Opinion
No. 26591.
February 9, 1937.
(Syllabus.)
1. Pawnbrokers and Money Lenders — Transaction Whereby Bank Accepted Indorsed Note and Paid Face Amount to Seller of Chattels Held "Loan of Money" Under Usury Statute.
Where A purchases property at a sale from B, and executes a note to C, who indorses said note in blank and A delivers same to the bank, which had agreed to accept the note if so indorsed, and where the bank then pays the face amount thereof to B as consideration for the property sold, held, the transaction constitutes a loan of money by the bank to A.
2. Same — Statutory Penalties incurred by Accepting Usurious Note in Renewal of Note Providing for Legal Rate of Interest.
Although no usurious interest is charged in a promissory note of less than $300, given for a loan of money, yet if renewal note requires the payment of more than the legal rate of interest, it is usurious and subjects the holder to the penalties prescribed in section 9522, O. S. 1931.
Appeal from District Court, Roger Mills County; W.P. Keen, Judge.
Action by the First State Bank of Reydon, Okla., against L.T. Funston and E.V. Miller on a promissory note. From judgment dismissing the action, plaintiff appeals. Affirmed.
T.L. Turner, for plaintiff in error.
J. Scott Vincent, for defendants in error.
This is an action on a renewal promissory note executed by L.T. Funston and E.V. Miller to the First State Bank under the following circumstances: The bank had made arrangements to act as clerk at a public sale of property belonging to Mrs. Funston, mother of one of the defendants, and as was its custom, it handled the notes given at the sale. Defendant Funston purchased some property at the sale and the bank refused to accept his note without other indorsements. The next day, on October 1, 1931, he executed a note to defendant Miller for $106.60, procured Miller's indorsement in blank on the back, and delivered same to the bank, where it was accepted. The bank then kept the note and paid Mrs. Funston the amount thereof. The note became due on October 1, 1932, and on that date defendant Funston paid $14, which was credited thereon. On October 17, 1932, a renewal note was executed and delivered to the bank for $113.58, but the record does not disclose who was the payee. This note became due on June 1, 1933, and on June 6th, the renewal note sued on was executed by defendant Funston to the bank and indorsed by defendant Miller. This note called for the principal sum of $123.58 due October 1, 1923, bearing interest at the rate of 10 per cent. per annum from date.

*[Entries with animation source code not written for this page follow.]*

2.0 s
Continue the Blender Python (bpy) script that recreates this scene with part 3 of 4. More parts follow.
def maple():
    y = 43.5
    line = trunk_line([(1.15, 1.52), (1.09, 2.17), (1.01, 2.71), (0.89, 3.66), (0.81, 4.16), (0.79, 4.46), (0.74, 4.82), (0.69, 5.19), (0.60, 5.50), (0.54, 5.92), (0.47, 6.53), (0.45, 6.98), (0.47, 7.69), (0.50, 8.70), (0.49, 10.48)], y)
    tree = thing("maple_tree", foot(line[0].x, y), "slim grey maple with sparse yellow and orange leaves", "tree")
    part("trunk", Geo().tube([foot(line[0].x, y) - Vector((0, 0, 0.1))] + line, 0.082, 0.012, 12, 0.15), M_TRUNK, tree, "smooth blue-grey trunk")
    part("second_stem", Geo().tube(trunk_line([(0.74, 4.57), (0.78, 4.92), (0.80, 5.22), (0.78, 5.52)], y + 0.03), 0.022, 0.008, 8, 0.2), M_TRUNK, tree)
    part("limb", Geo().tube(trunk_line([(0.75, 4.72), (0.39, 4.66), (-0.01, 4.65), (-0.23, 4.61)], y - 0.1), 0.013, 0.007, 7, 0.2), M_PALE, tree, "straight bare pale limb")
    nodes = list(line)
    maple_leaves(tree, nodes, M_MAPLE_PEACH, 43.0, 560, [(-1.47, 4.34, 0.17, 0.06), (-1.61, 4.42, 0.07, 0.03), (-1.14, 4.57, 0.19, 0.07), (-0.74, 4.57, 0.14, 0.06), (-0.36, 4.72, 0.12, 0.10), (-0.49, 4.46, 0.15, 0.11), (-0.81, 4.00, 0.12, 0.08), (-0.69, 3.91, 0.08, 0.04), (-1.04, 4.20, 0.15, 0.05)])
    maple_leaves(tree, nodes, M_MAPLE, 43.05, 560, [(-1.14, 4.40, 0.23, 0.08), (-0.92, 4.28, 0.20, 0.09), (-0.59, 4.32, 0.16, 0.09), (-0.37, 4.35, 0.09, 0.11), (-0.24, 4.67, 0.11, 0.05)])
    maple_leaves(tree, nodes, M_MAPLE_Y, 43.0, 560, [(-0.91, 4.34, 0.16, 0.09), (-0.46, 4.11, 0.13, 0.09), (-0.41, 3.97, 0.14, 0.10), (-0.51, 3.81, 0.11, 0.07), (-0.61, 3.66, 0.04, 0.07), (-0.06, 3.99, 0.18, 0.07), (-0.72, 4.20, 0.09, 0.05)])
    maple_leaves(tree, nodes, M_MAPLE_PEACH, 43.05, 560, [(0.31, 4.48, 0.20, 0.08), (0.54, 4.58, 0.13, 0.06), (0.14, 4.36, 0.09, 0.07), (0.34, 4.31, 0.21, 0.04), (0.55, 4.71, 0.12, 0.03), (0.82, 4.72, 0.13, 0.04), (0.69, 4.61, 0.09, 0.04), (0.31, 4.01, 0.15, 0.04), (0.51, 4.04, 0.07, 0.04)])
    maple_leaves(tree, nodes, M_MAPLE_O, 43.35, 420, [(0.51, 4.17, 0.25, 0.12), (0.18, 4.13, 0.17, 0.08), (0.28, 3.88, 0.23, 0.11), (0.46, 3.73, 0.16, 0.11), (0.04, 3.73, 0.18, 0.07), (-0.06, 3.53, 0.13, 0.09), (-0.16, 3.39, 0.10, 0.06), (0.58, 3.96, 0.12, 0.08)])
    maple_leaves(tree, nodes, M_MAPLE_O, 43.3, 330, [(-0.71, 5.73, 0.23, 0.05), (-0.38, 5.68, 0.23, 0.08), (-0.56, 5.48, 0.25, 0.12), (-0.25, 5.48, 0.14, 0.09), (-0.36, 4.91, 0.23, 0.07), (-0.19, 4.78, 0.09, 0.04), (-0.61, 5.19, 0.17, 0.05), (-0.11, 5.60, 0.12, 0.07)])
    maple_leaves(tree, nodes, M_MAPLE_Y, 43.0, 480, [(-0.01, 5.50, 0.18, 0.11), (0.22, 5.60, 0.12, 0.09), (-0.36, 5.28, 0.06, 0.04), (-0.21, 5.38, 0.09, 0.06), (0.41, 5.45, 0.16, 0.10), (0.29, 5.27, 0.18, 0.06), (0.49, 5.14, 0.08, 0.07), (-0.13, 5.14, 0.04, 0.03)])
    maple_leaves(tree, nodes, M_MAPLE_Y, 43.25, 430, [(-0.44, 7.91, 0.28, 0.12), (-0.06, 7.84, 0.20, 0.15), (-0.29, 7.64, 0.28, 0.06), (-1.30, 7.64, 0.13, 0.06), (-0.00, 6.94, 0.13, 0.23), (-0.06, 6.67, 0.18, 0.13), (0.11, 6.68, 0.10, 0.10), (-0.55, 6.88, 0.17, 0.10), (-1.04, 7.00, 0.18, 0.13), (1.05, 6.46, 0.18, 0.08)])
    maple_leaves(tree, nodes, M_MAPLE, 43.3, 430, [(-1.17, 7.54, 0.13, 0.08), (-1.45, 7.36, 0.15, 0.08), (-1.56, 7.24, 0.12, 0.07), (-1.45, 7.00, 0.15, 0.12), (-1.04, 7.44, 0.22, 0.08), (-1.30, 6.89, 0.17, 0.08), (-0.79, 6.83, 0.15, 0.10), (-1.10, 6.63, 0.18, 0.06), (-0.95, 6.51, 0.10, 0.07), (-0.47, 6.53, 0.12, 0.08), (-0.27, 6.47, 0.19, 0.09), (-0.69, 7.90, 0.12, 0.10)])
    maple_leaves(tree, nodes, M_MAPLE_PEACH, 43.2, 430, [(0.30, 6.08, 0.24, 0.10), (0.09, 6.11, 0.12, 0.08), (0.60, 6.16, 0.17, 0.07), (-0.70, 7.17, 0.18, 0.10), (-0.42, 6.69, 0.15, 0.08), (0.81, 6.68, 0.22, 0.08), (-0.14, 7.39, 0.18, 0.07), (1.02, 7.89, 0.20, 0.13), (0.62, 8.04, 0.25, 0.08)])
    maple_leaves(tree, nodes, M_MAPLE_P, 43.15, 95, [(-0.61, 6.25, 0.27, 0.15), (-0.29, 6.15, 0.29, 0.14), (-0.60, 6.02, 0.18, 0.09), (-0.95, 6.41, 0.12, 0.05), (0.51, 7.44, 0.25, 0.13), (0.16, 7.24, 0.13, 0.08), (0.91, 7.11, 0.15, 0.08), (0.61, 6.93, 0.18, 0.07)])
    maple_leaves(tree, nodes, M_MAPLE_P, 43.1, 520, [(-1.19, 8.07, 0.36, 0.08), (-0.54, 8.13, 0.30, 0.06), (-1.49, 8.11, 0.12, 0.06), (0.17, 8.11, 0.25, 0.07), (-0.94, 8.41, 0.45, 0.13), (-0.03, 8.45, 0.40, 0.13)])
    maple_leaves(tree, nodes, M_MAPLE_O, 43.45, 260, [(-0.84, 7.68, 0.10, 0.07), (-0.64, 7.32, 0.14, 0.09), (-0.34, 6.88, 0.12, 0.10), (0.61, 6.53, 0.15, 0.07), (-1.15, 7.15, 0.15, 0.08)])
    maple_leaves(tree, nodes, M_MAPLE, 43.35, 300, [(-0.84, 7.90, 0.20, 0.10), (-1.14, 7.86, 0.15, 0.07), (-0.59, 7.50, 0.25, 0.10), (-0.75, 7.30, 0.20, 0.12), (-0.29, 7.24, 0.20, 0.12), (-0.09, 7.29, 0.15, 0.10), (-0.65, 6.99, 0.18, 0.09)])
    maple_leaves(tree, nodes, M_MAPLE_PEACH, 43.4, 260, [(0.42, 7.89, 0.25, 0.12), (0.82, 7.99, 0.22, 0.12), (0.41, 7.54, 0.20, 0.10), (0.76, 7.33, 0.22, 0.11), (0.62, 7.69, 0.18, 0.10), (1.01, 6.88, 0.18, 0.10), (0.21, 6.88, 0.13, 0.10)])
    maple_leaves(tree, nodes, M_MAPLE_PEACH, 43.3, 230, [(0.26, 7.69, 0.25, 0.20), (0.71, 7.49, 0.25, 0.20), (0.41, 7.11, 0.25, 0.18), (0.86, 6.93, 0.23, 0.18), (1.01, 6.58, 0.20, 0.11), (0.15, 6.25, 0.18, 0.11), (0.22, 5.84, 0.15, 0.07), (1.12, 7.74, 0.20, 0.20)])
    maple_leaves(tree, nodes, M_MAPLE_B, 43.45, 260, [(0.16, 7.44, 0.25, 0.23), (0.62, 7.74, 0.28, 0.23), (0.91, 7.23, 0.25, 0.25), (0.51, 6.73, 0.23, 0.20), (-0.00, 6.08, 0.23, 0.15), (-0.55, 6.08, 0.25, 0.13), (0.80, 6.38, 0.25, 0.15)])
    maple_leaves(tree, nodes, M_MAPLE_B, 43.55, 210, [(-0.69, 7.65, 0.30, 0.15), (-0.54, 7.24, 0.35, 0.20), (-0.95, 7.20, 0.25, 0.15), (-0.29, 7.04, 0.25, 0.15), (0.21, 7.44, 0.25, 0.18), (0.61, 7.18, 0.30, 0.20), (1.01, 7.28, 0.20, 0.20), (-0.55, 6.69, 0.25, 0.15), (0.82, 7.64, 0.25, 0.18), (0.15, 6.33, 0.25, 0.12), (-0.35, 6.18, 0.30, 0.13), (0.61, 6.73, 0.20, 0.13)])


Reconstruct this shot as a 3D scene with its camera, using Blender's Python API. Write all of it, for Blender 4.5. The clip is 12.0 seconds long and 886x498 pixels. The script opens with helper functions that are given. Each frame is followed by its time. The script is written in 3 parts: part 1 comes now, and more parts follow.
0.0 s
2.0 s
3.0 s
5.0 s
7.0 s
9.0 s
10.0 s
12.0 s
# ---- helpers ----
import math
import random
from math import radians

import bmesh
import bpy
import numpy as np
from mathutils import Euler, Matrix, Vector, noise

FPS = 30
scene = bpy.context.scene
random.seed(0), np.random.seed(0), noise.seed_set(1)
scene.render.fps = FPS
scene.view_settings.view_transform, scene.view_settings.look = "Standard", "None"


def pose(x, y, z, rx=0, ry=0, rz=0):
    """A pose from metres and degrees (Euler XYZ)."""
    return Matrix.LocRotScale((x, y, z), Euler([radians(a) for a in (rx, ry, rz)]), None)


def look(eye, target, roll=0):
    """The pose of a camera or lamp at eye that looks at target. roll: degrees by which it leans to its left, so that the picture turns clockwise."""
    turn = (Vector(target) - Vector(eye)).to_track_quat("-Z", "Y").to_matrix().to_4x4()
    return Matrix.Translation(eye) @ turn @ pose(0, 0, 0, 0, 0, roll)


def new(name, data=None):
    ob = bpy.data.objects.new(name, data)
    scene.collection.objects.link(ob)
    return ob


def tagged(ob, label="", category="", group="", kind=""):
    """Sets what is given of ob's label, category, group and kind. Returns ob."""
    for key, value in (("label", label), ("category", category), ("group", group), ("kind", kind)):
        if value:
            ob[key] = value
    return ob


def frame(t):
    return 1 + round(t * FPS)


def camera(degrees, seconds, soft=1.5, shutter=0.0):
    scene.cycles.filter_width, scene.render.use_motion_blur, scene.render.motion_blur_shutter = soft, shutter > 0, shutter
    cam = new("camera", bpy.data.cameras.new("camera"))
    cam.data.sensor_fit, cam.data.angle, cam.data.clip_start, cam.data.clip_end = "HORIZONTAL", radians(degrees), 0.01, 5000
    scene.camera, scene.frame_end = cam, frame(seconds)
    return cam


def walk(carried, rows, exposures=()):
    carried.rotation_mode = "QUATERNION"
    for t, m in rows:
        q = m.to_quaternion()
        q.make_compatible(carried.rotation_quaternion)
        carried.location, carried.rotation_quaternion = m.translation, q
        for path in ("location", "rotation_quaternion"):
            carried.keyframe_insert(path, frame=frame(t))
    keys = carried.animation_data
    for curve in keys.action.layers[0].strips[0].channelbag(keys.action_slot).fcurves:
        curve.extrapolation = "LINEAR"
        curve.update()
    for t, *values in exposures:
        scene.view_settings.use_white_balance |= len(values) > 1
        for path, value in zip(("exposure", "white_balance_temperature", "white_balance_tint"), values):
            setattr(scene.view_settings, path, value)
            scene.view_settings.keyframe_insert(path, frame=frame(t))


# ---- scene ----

The action was originally commenced in the justice court and a nonusury affidavit was filed, but defendants answered alleging usury and asking that the case be dismissed. From an adverse judgment plaintiff appealed to the district court and a jury was waived. The court found that the original note was given for the purchase of stock and machinery and not for the loan of money. The court further found that there was no usury in the first note, but that usurious interest was charged in each of the renewal notes. Judgment was then rendered dismissing the case under section 9522 O. S. 1931.
Plaintiff perfected this appeal upon the theory that the original note was not given for a loan of money, but for the purchase of goods, and therefore the renewal notes could not be usurious under our statutes, relying upon the case of National Novelty Imports Co. v. Muncy, 93 Okla. 5, 219 P. 669, and kindred cases holding that the section of the statute referred to applies only to notes given for a loan of money.
The first question for determination is whether, under the facts stated, the original note was given for a loan of money or the purchase of stock and machinery. Our attention has not been called to any case or authority where the facts are similar to those in the case at bar. It is not contended that the original note contained usury. It cannot, therefore, be argued that the original transaction was handled as it was as a device to conceal usury. However, we are inclined to the view that the original note was, as between the bank and Funston, a loan of money. The bank did not sell Funston any property. Funston's mother sold him the property. The substance of the transaction was that the bank loaned Funston the money and at his instance paid his mother the money and he received from his mother the property which he had purchased at the sale. The bank did not purchase the note from Funston's mother. It was not made payable to her and she had nothing to do with it.
While the original note contained no usury, the trial court correctly held that both the renewal notes did. Section 9516, O. S. 1931, defines interest as "the compensation allowed for the use or forbearance, or detention of money, or its equivalent." When the original note became due, Funston owed the bank a definite sum of money, and before the bank would renew the debt it required Funston to give a renewal note in which he agreed to pay interest of more than 10 per cent. per annum on that definite sum. The taking of the renewal note was in effect a new loan of money. 66 C. J., page 192. Irrespective of whether the original evidence of the debt contained usury, if the renewal note requires the payment of more than the lawful rate of interest, it is usurious and subjects the holder to the statutory penalties for usury. 66 C. J., pages 192 and 245.
The note sued on being usurious and given for a loan of money, and being for less than $300, the court properly dismissed the case under section 9522, O. S. 1931. Affirmed.
OSBORN, C. J., and BUSBY, PHELPS, and CORN, JJ., concur.